Mexico's new president sounds a lot like Trump on border security
American progressives are in danger of their own heads exploding, which must explain why they are ignoring the latest news from Mexico. AMLO, AKA Andrés Manuel López-Obrador, Mexico's leftist president-elect, seems to understand the importance of secure borders, disappointing his leftist counterparts in the United States, who are all for open borders.
Mexico's President-elect Andres Manuel Lopez Obrador is planning his own border police force to stop undocumented immigrants [sic], drugs and guns from crossing into the country from Central America, his future chief of public security said.
Picked by Lopez Obrador, Alfonso Durazo stressed that the new force would be part of a larger regional development effort to ease the poverty and violence that lead so many Central Americans to cross into Mexico. The police corps will be sizable, he said, and will be deployed to Mexico's northern border as well. He declined to offer more specifics as the details are still being decided.
"We're going to create a border police force that will be highly specialized," Durazo said in an interview. "They need to apply the law," including stopping undocumented migrants and human traffickers from crossing into Mexico, which Durazo says often takes place with the help of corrupt officials.
President-Elect Andrés Manuel López-Obrador of Mexico.
Photo credit: Eneas De Troya via Wikimedia Commons.
That sounds positively Trumpian. And, to the shock and dismay of American progs who peddle the notion that Trump hates Hispanics, it appears that Trump and AMLO are off to a cordial start:
Trump congratulated Lopez Obrador via Twitter late on July 1, saying he "look[ed] very much forward to working with him."
The next day, Lopez Obrador said he had a "respectful" phone call with Trump and said his team was "conscious of the need to maintain good relations with the United States.
That can be dismissed as boilerplate politeness as a new chief executive takes over a neighboring country. But there are signs that the two men are finding a lot more common ground than a simplistic left-right spectrum framework would suggest:
Trump apparently feels some kind of affinity for Andres Manuel Lopez Obrador, the leftist politician known as "AMLO" who won an overwhelming victory in Mexico's July 1 presidential election.
The US president sees some "of his renegade self in AMLO," writes Mark Feierstein in an article for Americas Quarterly. Feierstein was senior director for Western Hemisphere Affairs on the National Security Council during the Obama Administration and is now a senior adviser at the Albright Stonebridge Group.
Trump has even taken to calling Mexico's president-elect "Juan Trump" in private, a senior government official told Feierstein.

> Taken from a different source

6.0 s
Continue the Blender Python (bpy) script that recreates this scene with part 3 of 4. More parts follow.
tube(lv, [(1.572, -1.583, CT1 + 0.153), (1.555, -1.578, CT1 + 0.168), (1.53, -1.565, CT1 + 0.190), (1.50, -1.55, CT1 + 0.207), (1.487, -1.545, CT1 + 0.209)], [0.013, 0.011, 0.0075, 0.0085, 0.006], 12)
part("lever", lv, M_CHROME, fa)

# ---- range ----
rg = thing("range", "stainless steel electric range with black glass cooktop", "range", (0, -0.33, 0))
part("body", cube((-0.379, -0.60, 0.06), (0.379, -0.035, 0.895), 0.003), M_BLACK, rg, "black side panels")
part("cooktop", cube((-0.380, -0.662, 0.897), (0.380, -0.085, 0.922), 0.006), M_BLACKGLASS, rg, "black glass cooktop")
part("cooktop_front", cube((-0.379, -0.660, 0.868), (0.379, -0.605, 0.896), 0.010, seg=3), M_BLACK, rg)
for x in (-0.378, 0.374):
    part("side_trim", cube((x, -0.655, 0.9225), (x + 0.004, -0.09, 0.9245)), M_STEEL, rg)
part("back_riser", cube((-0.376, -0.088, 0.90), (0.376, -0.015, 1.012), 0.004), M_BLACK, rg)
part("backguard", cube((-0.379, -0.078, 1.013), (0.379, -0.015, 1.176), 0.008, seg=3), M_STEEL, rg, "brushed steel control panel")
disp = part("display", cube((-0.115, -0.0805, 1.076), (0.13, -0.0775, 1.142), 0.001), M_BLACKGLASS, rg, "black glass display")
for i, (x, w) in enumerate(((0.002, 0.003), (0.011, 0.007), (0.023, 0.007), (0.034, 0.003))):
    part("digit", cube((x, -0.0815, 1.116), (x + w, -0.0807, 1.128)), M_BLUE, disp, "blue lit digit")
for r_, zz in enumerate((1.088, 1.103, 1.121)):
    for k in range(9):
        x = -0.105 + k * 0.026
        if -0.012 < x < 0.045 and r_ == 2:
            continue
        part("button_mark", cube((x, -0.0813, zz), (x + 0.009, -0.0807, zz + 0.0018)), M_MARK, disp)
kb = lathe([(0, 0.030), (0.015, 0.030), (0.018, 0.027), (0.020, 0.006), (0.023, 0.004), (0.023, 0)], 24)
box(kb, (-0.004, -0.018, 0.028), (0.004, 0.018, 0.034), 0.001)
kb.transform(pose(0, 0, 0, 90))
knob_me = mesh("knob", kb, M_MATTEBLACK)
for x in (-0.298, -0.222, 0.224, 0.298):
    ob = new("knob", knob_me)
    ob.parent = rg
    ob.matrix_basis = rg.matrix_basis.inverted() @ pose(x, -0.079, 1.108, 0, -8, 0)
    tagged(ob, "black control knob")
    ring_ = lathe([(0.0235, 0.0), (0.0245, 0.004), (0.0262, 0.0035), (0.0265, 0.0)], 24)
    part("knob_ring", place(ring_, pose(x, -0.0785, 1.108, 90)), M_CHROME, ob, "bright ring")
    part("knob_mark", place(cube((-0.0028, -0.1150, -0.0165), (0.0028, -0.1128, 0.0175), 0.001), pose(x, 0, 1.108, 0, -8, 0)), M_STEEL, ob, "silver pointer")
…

As mayor of Mexico City, AMLO showed a pragmatic bent. As a leftist, he may have cover to make hard decisions that would be denounced as heartless should a conservative advocate the same policies. And even more fundamentally, if he wants to be effective in improving lives for Mexicans, he will have to take on Mexico's version of the D.C. swamp – a corrupt establishment that rules no matter which party has power. In Mexico, the Caucasian descendants of the Spanish elite, joined by other European heritage immigrants, runs a country populated by a majority of indigenous stock.
Many years ago, this came through to me in vivid terms when I visited a large factory in Mexico, employing thousands of people to manufacture products intended for the U.S. market. The management team were all tall, well dressed males who spoke good to excellent English and exuded European charm. Over lunch, they explained their operation and strategy, and then they took me on a tour of the vast factory floor. As I looked out from an elevated vantage point, I could see that everyone laboring there was of indigenous heritage, at least a foot shorter than the executives, with round faces and brown skin. It was apartheid unlike anything I had ever seen in a comparable U.S. operation.
What American progressives do not understand about President Trump is that he sincerely wants Mexico's new president to serve Mexico's interests and lead his country to economic development that will keep people happy at home. I would guess that he expressed this in no uncertain terms in that initial phone call and that AMLO believed him – at least for now, until contrary evidence develops.
Nothing is certain, and events may intervene to sour the relationship. But for now, at least, Mexico's swamp-fighter is finding common ground with America's anti-establishment president.